Set every record down verbatim and omit the pictures.
begin Excerpted data
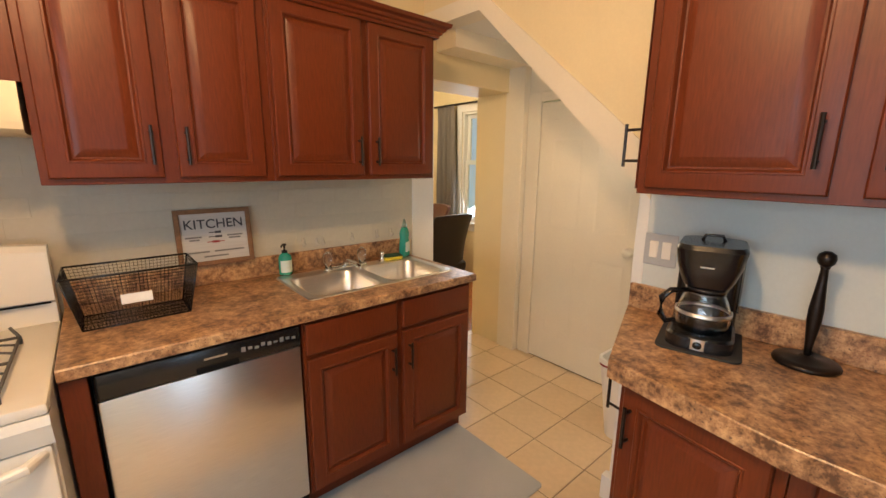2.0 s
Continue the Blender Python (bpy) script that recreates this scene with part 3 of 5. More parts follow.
def sash_window(name, label, m, w, h, rail=0.5):
    """A two-sash window in its frame; x along the wall, room side towards -y, sill at z = 0."""
    root = thing(name, label, "window", m)
    root["kind"] = "structure"
    part("window_frame", boxes((-0.09, 0, -0.02, 0.0, -0.02, h + 0.09), (w, w + 0.09, -0.02, 0.0, -0.02, h + 0.09), (0, w, -0.02, 0.0, h, h + 0.09), (0, 0.03, 0, 0.1, 0, h), (w - 0.03, w, 0, 0.1, 0, h), (0.03, w - 0.03, 0, 0.1, h - 0.03, h), bevel=0.003), WHITE, root)
    part("window_sill", boxes((-0.13, w + 0.13, -0.05, 0.1, -0.03, 0.0), (-0.09, w + 0.09, -0.018, 0.0, -0.11, -0.03), bevel=0.004), WHITE, root)
    for k, (z0, z1, y) in enumerate(((0.0, h * rail + 0.02, 0.045), (h * rail - 0.02, h - 0.03, 0.075))):
        sash = part("sash", boxes((0.03, 0.08, y - 0.015, y + 0.015, z0, z1), (w - 0.08, w - 0.03, y - 0.015, y + 0.015, z0, z1), (0.08, w - 0.08, y - 0.015, y + 0.015, z0, z0 + 0.05), (0.08, w - 0.08, y - 0.015, y + 0.015, z1 - 0.045, z1), bevel=0.002), WHITE, root)
        pane = part("pane", boxes((0.08, w - 0.08, y - 0.002, y + 0.002, z0 + 0.05, z1 - 0.045)), GLASS, sash)
        pane.visible_shadow = False
    return root


sash_window("window_1", "white painted sash window over the dresser", pose(LW, -3.52, 1.02, 0, 0, 90), 1.12, 1.06)
sash_window("window_2", "white painted sash window beside the bookcase", pose(LW, -6.02, 1.12, 0, 0, 90), 0.72, 0.96)
sash_window("window_3", "white painted sash window over the futon", pose(LE, -4.5, 1.18, 0, 0, -90), 0.95, 0.90)
sash_window("window_4", "white painted sash window", pose(LE, -2.05, 1.18, 0, 0, -90), 0.95, 0.90)
sash_window("window_5", "white dining room sash window", pose(3.9, 4.17, 0.75, 0, 0, -90), 0.75, 1.35, 0.55)
sash_window("window_6", "wide white kitchen sash window", pose(-1.75, -0.95, 1.0, 0, 0, 90), 1.9, 1.05)

# ---- kitchen: north run ----
D = "door"
FRONT_U, FRONT_B = 2.06, 1.79
cabinet("range_hood_cabinet", "cherry-stained two-door wall cabinet over the range hood", pose(-0.64, FRONT_U, 0), 0.815, 0.437, N_Y - FRONT_U - 0.002,
        [(D, 0.075, 1.72, 0.315, 0.385, 0.285, 0.12, False), (D, 0.425, 1.72, 0.335, 0.385, 0.03, 0.12, False)], z0=1.703)
cabinet("wall_cabinet", "tall cherry-stained two-door wall cabinet", pose(0.176, FRONT_U, 0), 0.70, 0.735, N_Y - FRONT_U - 0.002,
        [(D, 0.02, 1.425, 0.30, 0.68, 0.27, 0.11, False), (D, 0.365, 1.425, 0.30, 0.68, 0.03, 0.11, False)], z0=1.405)
cabinet("wall_cabinet", "tall cherry-stained two-door wall cabinet above the sink", pose(0.877, FRONT_U, 0), 0.84, 0.735, N_Y - FRONT_U - 0.002,
        [(D, 0.012, 1.425, 0.40, 0.68, 0.37, 0.11, False), (D, 0.445, 1.425, 0.375, 0.68, 0.03, 0.11, False)], z0=1.405)
part("filler_strip", boxes((-0.643, -0.53, FRONT_U + 0.02, FRONT_U + 0.04, 1.415, 1.689), bevel=0.002), CHERRY)
tagged(bpy.data.objects["filler_strip"], "cherry-stained filler panel hanging beside the range hood", "filler panel")
crown = bmesh.new()
prof = [(0.0, 2.100), (-0.010, 2.100), (-0.013, 2.112), (-0.022, 2.116), (-0.025, 2.126), (-0.036, 2.131), (-0.039, 2.142), (-0.056, 2.150), (-0.060, 2.166), (0.0, 2.166)]
rings = []
for x, out in ((-0.618, 0), (1.715, 1)):
    rings.append([(x + (-dy if out else 0), FRONT_U - 0.021 + dy, z) for dy, z in prof])
rings.append([(1.717 - dy, N_Y - 0.003, z) for dy, z in prof])
loft(crown, rings, True, True)
tagged(part("crown_moulding", recess(crown), CHERRY), "dark cherry crown moulding along the wall cabinets", "moulding")
part_hood = thing("range_hood", "almond enamelled range hood with vent slots", "range hood", pose(-0.577, 0, 0.0135) @ Matrix.Diagonal((0.97, 1, 1, 1)))
hb = loft(bmesh.new(), [[(0, N_Y - 0.003, z0), (0.765, N_Y - 0.003, z0), (0.765, y, z), (0, y, z)] for y, z, z0 in ((2.04, 1.545, 1.545), (2.02, 1.555, 1.56), (2.02, 1.60, 1.60), (2.045, 1.689, 1.689))], True, True)
part("shell", recess(hb), surface("almond_enamel", (0.74, 0.62, 0.40), 0.38, grain=0.02, scale=30, stain=0.05), part_hood)
for k, x in enumerate((0.27, 0.38, 0.44)):
    for j in range(4):
        part("vent_slot", boxes((x, x + (0.10 if k != 1 else 0.045), 2.024 + j * 0.0045, 2.034 + j * 0.0045, 1.648 + j * 0.0085, 1.6515 + j * 0.0085)), DARK_GAP, part_hood)
part("trim_strip", boxes((0.01, 0.755, 2.018, 2.021, 1.572, 1.574)), bpy.data.materials["almond_enamel"], part_hood)

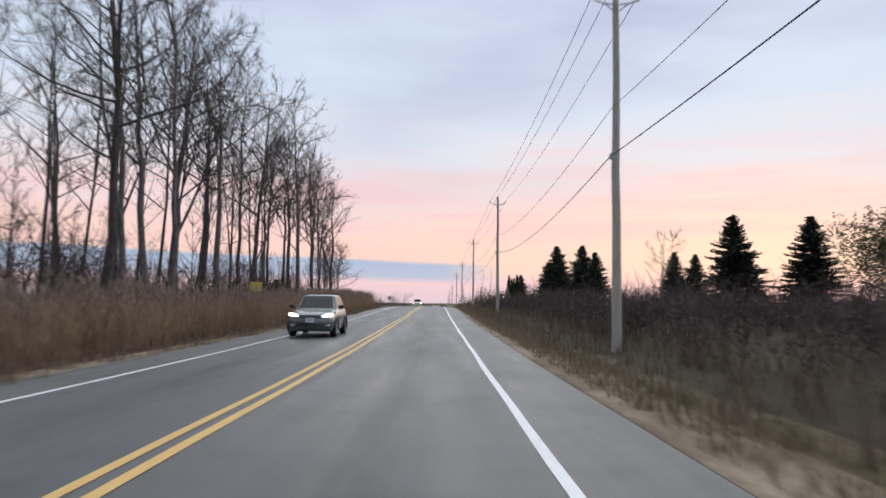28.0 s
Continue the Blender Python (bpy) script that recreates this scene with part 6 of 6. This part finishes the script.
end Excerpted data
> [Response to the exercise]:
2.0 s
Continue the Blender Python (bpy) script that recreates this scene with part 3 of 5. More parts follow.
def sash_window(name, label, m, w, h, rail=0.5):
    """A two-sash window in its frame; x along the wall, room side towards -y, sill at z = 0."""
    root = thing(name, label, "window", m)
    root["kind"] = "structure"
    part("window_frame", boxes((-0.09, 0, -0.02, 0.0, -0.02, h + 0.09), (w, w + 0.09, -0.02, 0.0, -0.02, h + 0.09), (0, w, -0.02, 0.0, h, h + 0.09), (0, 0.03, 0, 0.1, 0, h), (w - 0.03, w, 0, 0.1, 0, h), (0.03, w - 0.03, 0, 0.1, h - 0.03, h), bevel=0.003), WHITE, root)
    part("window_sill", boxes((-0.13, w + 0.13, -0.05, 0.1, -0.03, 0.0), (-0.09, w + 0.09, -0.018, 0.0, -0.11, -0.03), bevel=0.004), WHITE, root)
    for k, (z0, z1, y) in enumerate(((0.0, h * rail + 0.02, 0.045), (h * rail - 0.02, h - 0.03, 0.075))):
        sash = part("sash", boxes((0.03, 0.08, y - 0.015, y + 0.015, z0, z1), (w - 0.08, w - 0.03, y - 0.015, y + 0.015, z0, z1), (0.08, w - 0.08, y - 0.015, y + 0.015, z0, z0 + 0.05), (0.08, w - 0.08, y - 0.015, y + 0.015, z1 - 0.045, z1), bevel=0.002), WHITE, root)
        pane = part("pane", boxes((0.08, w - 0.08, y - 0.002, y + 0.002, z0 + 0.05, z1 - 0.045)), GLASS, sash)
        pane.visible_shadow = False
    return root


sash_window("window_1", "white painted sash window over the dresser", pose(LW, -3.52, 1.02, 0, 0, 90), 1.12, 1.06)
sash_window("window_2", "white painted sash window beside the bookcase", pose(LW, -6.02, 1.12, 0, 0, 90), 0.72, 0.96)
sash_window("window_3", "white painted sash window over the futon", pose(LE, -4.5, 1.18, 0, 0, -90), 0.95, 0.90)
sash_window("window_4", "white painted sash window", pose(LE, -2.05, 1.18, 0, 0, -90), 0.95, 0.90)
sash_window("window_5", "white dining room sash window", pose(3.9, 4.17, 0.75, 0, 0, -90), 0.75, 1.35, 0.55)
sash_window("window_6", "wide white kitchen sash window", pose(-1.75, -0.95, 1.0, 0, 0, 90), 1.9, 1.05)

# ---- kitchen: north run ----
D = "door"
FRONT_U, FRONT_B = 2.06, 1.79
cabinet("range_hood_cabinet", "cherry-stained two-door wall cabinet over the range hood", pose(-0.64, FRONT_U, 0), 0.815, 0.437, N_Y - FRONT_U - 0.002,
        [(D, 0.075, 1.72, 0.315, 0.385, 0.285, 0.12, False), (D, 0.425, 1.72, 0.335, 0.385, 0.03, 0.12, False)], z0=1.703)
cabinet("wall_cabinet", "tall cherry-stained two-door wall cabinet", pose(0.176, FRONT_U, 0), 0.70, 0.735, N_Y - FRONT_U - 0.002,
        [(D, 0.02, 1.425, 0.30, 0.68, 0.27, 0.11, False), (D, 0.365, 1.425, 0.30, 0.68, 0.03, 0.11, False)], z0=1.405)
cabinet("wall_cabinet", "tall cherry-stained two-door wall cabinet above the sink", pose(0.877, FRONT_U, 0), 0.84, 0.735, N_Y - FRONT_U - 0.002,
        [(D, 0.012, 1.425, 0.40, 0.68, 0.37, 0.11, False), (D, 0.445, 1.425, 0.375, 0.68, 0.03, 0.11, False)], z0=1.405)
part("filler_strip", boxes((-0.643, -0.53, FRONT_U + 0.02, FRONT_U + 0.04, 1.415, 1.689), bevel=0.002), CHERRY)
tagged(bpy.data.objects["filler_strip"], "cherry-stained filler panel hanging beside the range hood", "filler panel")
crown = bmesh.new()
prof = [(0.0, 2.100), (-0.010, 2.100), (-0.013, 2.112), (-0.022, 2.116), (-0.025, 2.126), (-0.036, 2.131), (-0.039, 2.142), (-0.056, 2.150), (-0.060, 2.166), (0.0, 2.166)]
rings = []
for x, out in ((-0.618, 0), (1.715, 1)):
    rings.append([(x + (-dy if out else 0), FRONT_U - 0.021 + dy, z) for dy, z in prof])
rings.append([(1.717 - dy, N_Y - 0.003, z) for dy, z in prof])
loft(crown, rings, True, True)
tagged(part("crown_moulding", recess(crown), CHERRY), "dark cherry crown moulding along the wall cabinets", "moulding")
part_hood = thing("range_hood", "almond enamelled range hood with vent slots", "range hood", pose(-0.577, 0, 0.0135) @ Matrix.Diagonal((0.97, 1, 1, 1)))
hb = loft(bmesh.new(), [[(0, N_Y - 0.003, z0), (0.765, N_Y - 0.003, z0), (0.765, y, z), (0, y, z)] for y, z, z0 in ((2.04, 1.545, 1.545), (2.02, 1.555, 1.56), (2.02, 1.60, 1.60), (2.045, 1.689, 1.689))], True, True)
part("shell", recess(hb), surface("almond_enamel", (0.74, 0.62, 0.40), 0.38, grain=0.02, scale=30, stain=0.05), part_hood)
for k, x in enumerate((0.27, 0.38, 0.44)):
    for j in range(4):
        part("vent_slot", boxes((x, x + (0.10 if k != 1 else 0.045), 2.024 + j * 0.0045, 2.034 + j * 0.0045, 1.648 + j * 0.0085, 1.6515 + j * 0.0085)), DARK_GAP, part_hood)
part("trim_strip", boxes((0.01, 0.755, 2.018, 2.021, 1.572, 1.574)), bpy.data.materials["almond_enamel"], part_hood)

28.0 s
Continue the Blender Python (bpy) script that recreates this scene with part 6 of 6. This part finishes the script.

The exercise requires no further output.